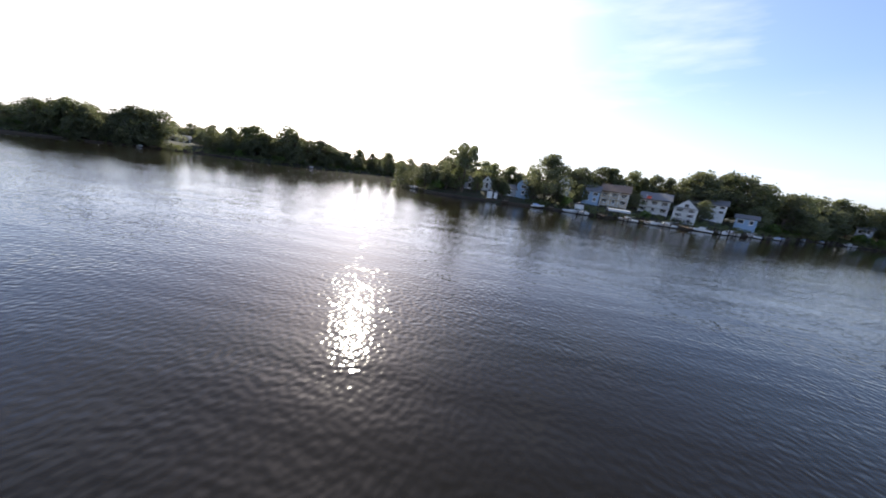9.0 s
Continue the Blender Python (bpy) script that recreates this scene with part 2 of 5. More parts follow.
WATER = water_material()
PIER_WOOD = material("treated_pine_deck", (0.200, 0.092, 0.031), (0.30, 0.205, 0.130), 0.62, scale=1.25, fine=22, stretch=(0.35, 1.0, 1), spread=0.03, stain=0.46, placed=True)
DOCK_WOOD = material("weathered_dock_boards", (0.105, 0.070, 0.043), (0.155, 0.110, 0.075), 0.8, scale=1.2, fine=24, stretch=(0.5, 1.6, 1), spread=0.15, placed=True)
RAIL_WOOD = material("sunlit_rail_wood", (0.42, 0.205, 0.085), (0.48, 0.30, 0.17), 0.65, scale=2.0, fine=25, spread=0.1)
TREAD_WOOD = material("pale_tread_wood", (0.38, 0.28, 0.20), (0.30, 0.20, 0.13), 0.75, scale=2.0, fine=30, spread=0.1)
PILE_WOOD = material("dark_wet_pile", (0.045, 0.033, 0.022), (0.080, 0.060, 0.042), 0.8, scale=3, fine=18, stretch=(4, 4, 0.6), bump=0.5, spread=0.2)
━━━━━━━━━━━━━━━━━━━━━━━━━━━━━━
• [Set task]
Reproduce only the lines running from the one with "Continue the Blender" through the final line of the listing above, both ends included.

• [The answer]
Continue the Blender Python (bpy) script that recreates this scene with part 2 of 5. More parts follow.
WATER = water_material()
PIER_WOOD = material("treated_pine_deck", (0.200, 0.092, 0.031), (0.30, 0.205, 0.130), 0.62, scale=1.25, fine=22, stretch=(0.35, 1.0, 1), spread=0.03, stain=0.46, placed=True)
DOCK_WOOD = material("weathered_dock_boards", (0.105, 0.070, 0.043), (0.155, 0.110, 0.075), 0.8, scale=1.2, fine=24, stretch=(0.5, 1.6, 1), spread=0.15, placed=True)
RAIL_WOOD = material("sunlit_rail_wood", (0.42, 0.205, 0.085), (0.48, 0.30, 0.17), 0.65, scale=2.0, fine=25, spread=0.1)
TREAD_WOOD = material("pale_tread_wood", (0.38, 0.28, 0.20), (0.30, 0.20, 0.13), 0.75, scale=2.0, fine=30, spread=0.1)
PILE_WOOD = material("dark_wet_pile", (0.045, 0.033, 0.022), (0.080, 0.060, 0.042), 0.8, scale=3, fine=18, stretch=(4, 4, 0.6), bump=0.5, spread=0.2)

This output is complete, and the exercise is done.